Saturday 17 September 2016

In And Around Castle Afon

A bannister carved like a snake;
spacious rooms;
reptile-skin carpets;
mounted animal skulls;
crimson-draped walls;
balcony view of garden and Ardaig;
garden reminiscent of Japanese;
gray stone buildings;
fantastic turrets and battlements;
estates on the hills;
high modern buildings on the bay;
cargo ships and a jet;
nonessential traffic banned in this sacred Old Quarter.

Falkayn finds the decor disquieting but is by now well accustomed to alienness.
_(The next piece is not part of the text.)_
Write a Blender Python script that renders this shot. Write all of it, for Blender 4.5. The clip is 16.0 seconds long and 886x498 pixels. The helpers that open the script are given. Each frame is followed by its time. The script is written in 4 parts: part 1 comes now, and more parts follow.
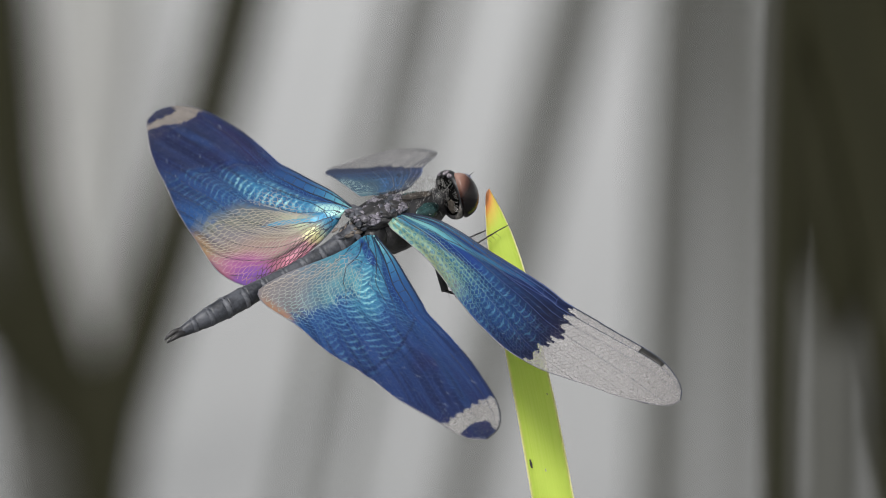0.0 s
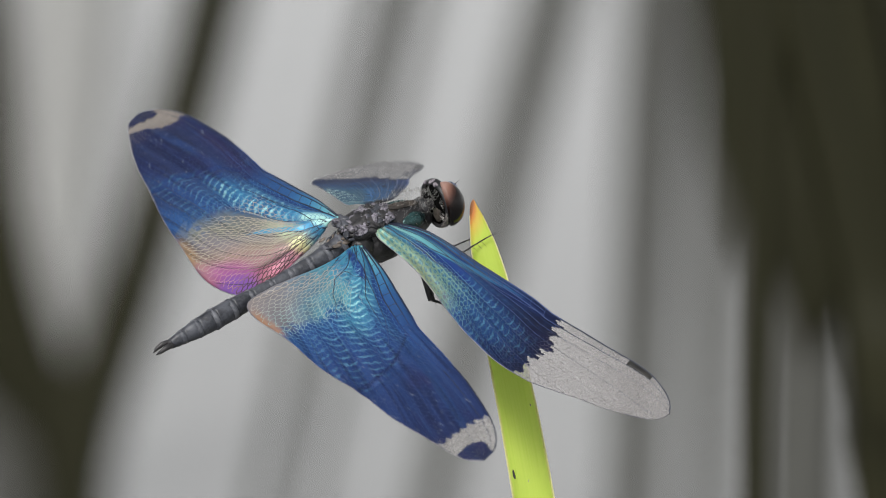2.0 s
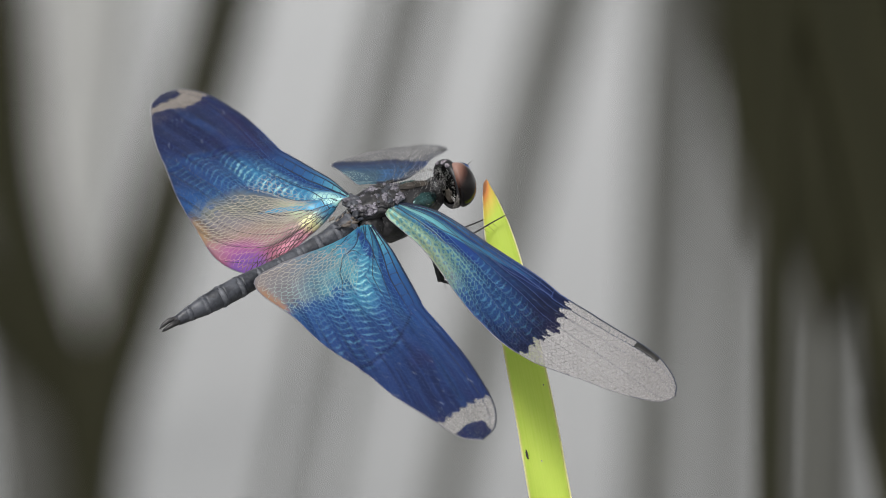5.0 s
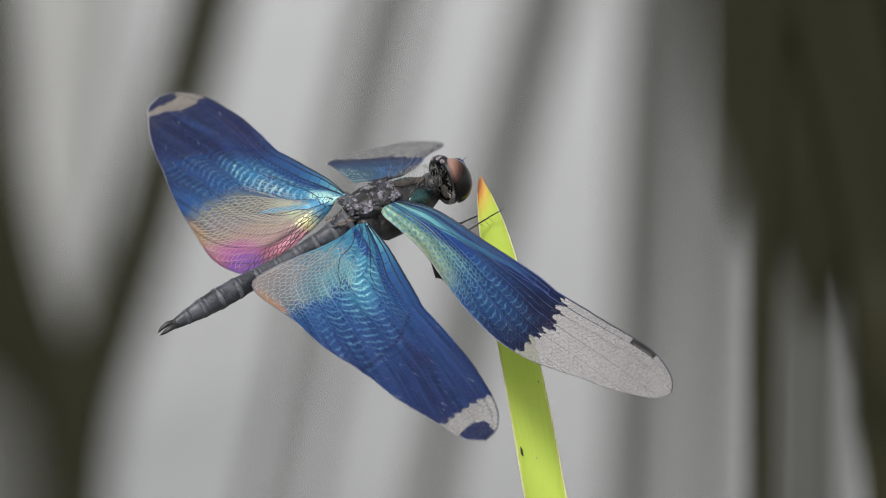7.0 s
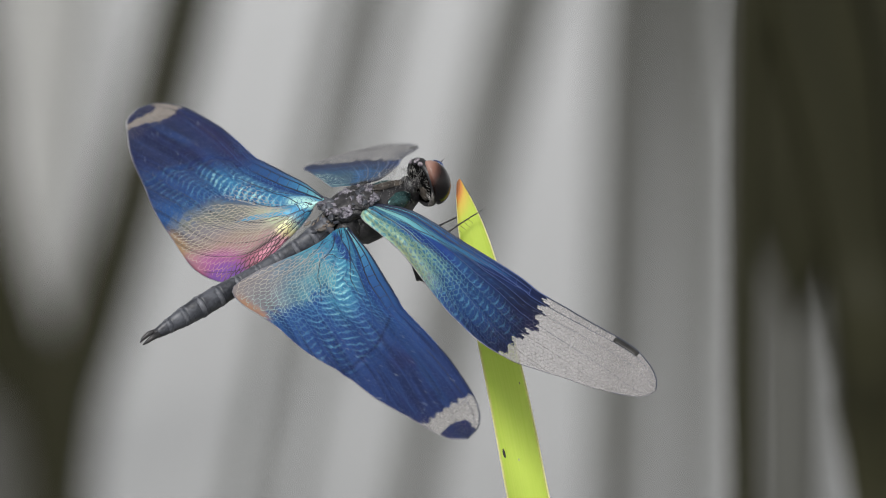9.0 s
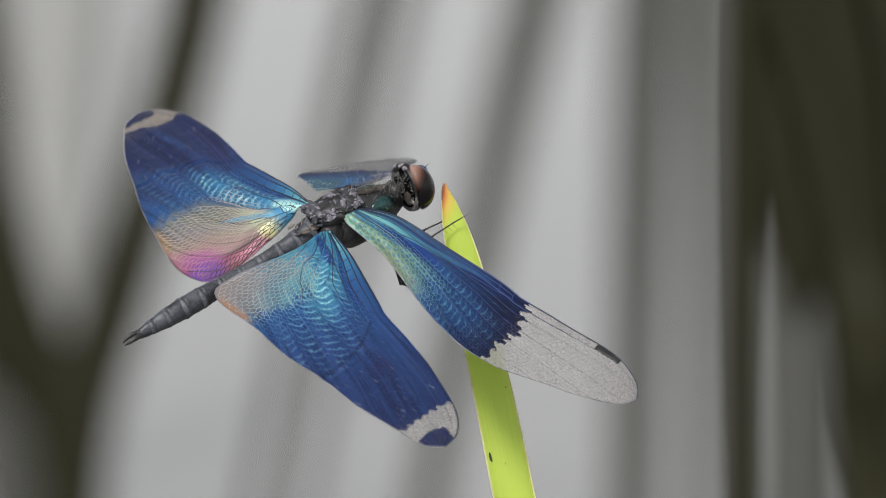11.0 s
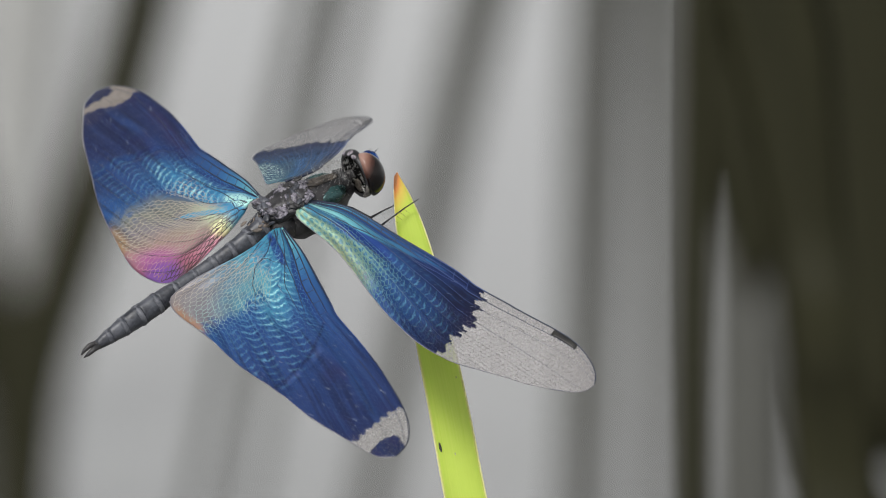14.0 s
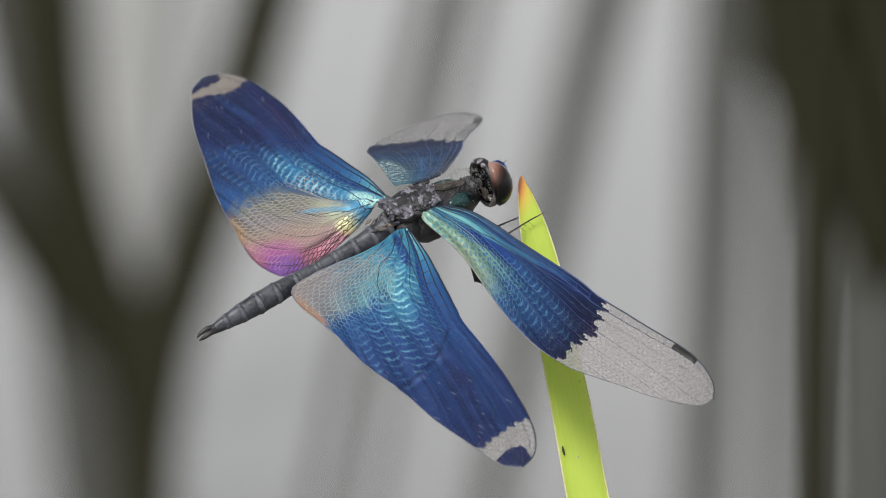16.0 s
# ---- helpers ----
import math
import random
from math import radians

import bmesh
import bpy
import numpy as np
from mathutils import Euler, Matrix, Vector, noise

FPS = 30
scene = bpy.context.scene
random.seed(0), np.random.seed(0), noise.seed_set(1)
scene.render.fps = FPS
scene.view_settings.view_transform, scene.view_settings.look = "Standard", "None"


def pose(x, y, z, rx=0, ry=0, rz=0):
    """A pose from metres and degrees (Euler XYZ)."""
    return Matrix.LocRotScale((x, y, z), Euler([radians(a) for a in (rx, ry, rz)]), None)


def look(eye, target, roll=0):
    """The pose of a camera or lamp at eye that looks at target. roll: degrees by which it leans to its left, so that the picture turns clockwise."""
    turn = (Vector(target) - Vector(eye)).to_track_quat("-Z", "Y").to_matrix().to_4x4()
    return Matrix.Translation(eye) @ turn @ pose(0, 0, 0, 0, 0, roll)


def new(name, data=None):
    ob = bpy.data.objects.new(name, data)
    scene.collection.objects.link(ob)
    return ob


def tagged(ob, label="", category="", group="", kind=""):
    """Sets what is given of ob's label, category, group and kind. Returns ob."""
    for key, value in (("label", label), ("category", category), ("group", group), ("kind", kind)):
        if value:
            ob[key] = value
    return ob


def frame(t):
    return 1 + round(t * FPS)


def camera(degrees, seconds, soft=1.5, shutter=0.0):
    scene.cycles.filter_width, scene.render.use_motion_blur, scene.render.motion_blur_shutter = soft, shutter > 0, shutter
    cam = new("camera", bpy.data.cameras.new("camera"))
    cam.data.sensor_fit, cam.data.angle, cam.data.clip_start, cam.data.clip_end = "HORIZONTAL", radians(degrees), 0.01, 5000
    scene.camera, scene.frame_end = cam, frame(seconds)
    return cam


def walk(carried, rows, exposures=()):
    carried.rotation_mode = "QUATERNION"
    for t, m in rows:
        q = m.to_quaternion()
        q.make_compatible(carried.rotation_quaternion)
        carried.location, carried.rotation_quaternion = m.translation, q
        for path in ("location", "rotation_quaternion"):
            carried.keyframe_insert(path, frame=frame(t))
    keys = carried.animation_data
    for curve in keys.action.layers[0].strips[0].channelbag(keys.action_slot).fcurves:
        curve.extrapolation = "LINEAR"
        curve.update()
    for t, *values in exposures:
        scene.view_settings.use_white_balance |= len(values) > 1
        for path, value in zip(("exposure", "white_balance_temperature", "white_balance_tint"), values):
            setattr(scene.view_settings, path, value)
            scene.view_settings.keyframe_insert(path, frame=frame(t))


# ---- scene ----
# A small dark dragonfly with iridescent wings perches on a leaf over a grey pond; a long lens, held by hand.
cam = camera(6.0, 16.0, soft=0.95)
cam.data.dof.use_dof = True
cam.data.dof.focus_distance = 0.933
cam.data.dof.aperture_fstop = 34.0

CAMERA_ROWS = [
    (0, 0.00312, -0.00018, 0.94875, 82.082, 0.401, 0.017),
    (0.5, 0.0027, -0.00015, 0.94891, 82.096, 0.384, -0.054),
    (1, 0.00309, -0.0001, 0.94931, 82.101, 0.616, -0.15),
    (1.5, 0.00242, -8e-05, 0.94945, 82.097, 0.427, -0.189),
    (2, 0.00136, -0.00011, 0.94925, 82.121, 0.062, -0.153),
    (2.5, 0.00139, -9e-05, 0.94937, 82.054, -0.128, -0.085),
    (3, 0.00057, -8e-05, 0.94942, 82.061, -0.294, 0.012),
    (3.5, -4e-05, -1e-05, 0.94996, 82, -0, -0),
    (4, 0.00022, 1e-05, 0.95008, 81.982, 0.12, 0.053),
    (4.5, 0.00134, 1e-05, 0.9501, 81.957, 0.147, 0.071),
    (5, 0.00219, 1e-05, 0.95006, 81.936, 0.094, -0.017),
    (7.5, -0.00034, 3e-05, 0.95018, 81.894, 0.172, -0.237),
    (8, -0.00094, 6e-05, 0.95046, 81.872, 0.42, -0.33),
    (8.5, -0.00041, 0.0001, 0.95073, 81.878, 0.683, -0.398),
    (11, 0.00461, 0.00021, 0.95151, 81.869, 1.158, -0.297),
    (11.5, 0.00465, 0.00013, 0.95095, 81.935, 0.607, -0.03),
    (12, 0.00386, 8e-05, 0.95058, 81.957, 0.227, 0.05),
    (12.5, 0.0033, 0.00012, 0.95085, 81.947, 0.24, -0.052),
    (13, 0.00454, 0.00024, 0.95169, 81.87, 0.508, -0.284),
    (13.3, 0.00464, 0.00036, 0.95257, 81.812, 0.413, -0.345),
    (13.5, 0.00471, 0.00045, 0.95319, 81.759, 0.372, -0.433),
    (13.6, 0.00477, 0.00049, 0.95352, 81.726, 0.382, -0.45),
    (13.8, 0.00488, 0.00059, 0.95422, 81.679, 0.448, -0.46),
    (14, 0.005, 0.0007, 0.95498, 81.582, 0.557, -0.52),
    (14.5, 0.00514, 0.00087, 0.95615, 81.454, 0.956, -0.55),
    (15, 0.00541, 0.00093, 0.9566, 81.44, 0.9, -0.123),
    (15.5, 0.00526, 0.00091, 0.95648, 81.52, 0.572, 0.204),
    (16, 0.0047, 0.00088, 0.95629, 81.531, 0.384, 0.338),
]
walk(cam, [(r[0], pose(*r[1:])) for r in CAMERA_ROWS])

# ---- light: bright overcast sky, very soft sun ----
SUN_ELEVATION, SUN_TURN = radians(44), radians(200)
world = bpy.data.worlds.new("overcast_sky")
scene.world = world
world.use_nodes = True
wn = world.node_tree.nodes
sky = wn.new("ShaderNodeTexSky")
sky.sky_type, sky.sun_disc = "NISHITA", False
sky.sun_elevation, sky.sun_rotation = SUN_ELEVATION, SUN_TURN
cloud = wn.new("ShaderNodeHueSaturation")
cloud.inputs["Saturation"].default_value = 0.04
world.node_tree.links.new(sky.outputs[0], cloud.inputs["Color"])
world.node_tree.links.new(cloud.outputs[0], wn["Background"].inputs[0])
wn["Background"].inputs[1].default_value = 0.135
sun = new("sun", bpy.data.lights.new("sun", "SUN"))
sun.data.energy, sun.data.angle, sun.data.color = 2.2, radians(14), (1.0, 0.98, 0.95)
sun_way = Vector((math.sin(SUN_TURN) * math.cos(SUN_ELEVATION), math.cos(SUN_TURN) * math.cos(SUN_ELEVATION), math.sin(SUN_ELEVATION)))
sun.matrix_world = look(sun_way * 20, (0, 0, 0))
scene.view_settings.exposure = 0.0

MM = 0.001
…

As I have mentioned before, he remains perfectly relaxed while conversing with bizarrely shaped beings.

In this post, I have summarized two paragraphs of "Day of Burning." I suspect that Poul Anderson imagined all these details from the carved snake bannister to the sacred Old Quarter while writing these paragraphs and that we as readers usually forget them as soon as we move on to the dialogue between Falkayn and his servant.

1 comment:

Sean M. Brooks said...

Kaor, Paul!

I wonder how WE would do, confronted face to face with non human intelligent beings from other planets? I hope my reaction would be fascinated interest with just a touch of caution! And that I would not panic!

I'm one of those persons who actually hopes to see a real UFO! Such as my partial namesake in "Peek! I See You!"

Commenting on your last paragraph. True, we readers DO tend to overlook interesting details like the carved banister. It's one of Anderson's trademarks as a skilled writer that he nonetheless puts in such details--because they add nuance, depth, even verisimilitude to the stories he writes. Writers who don't bother much about backgrounds tend to be flat and colorless.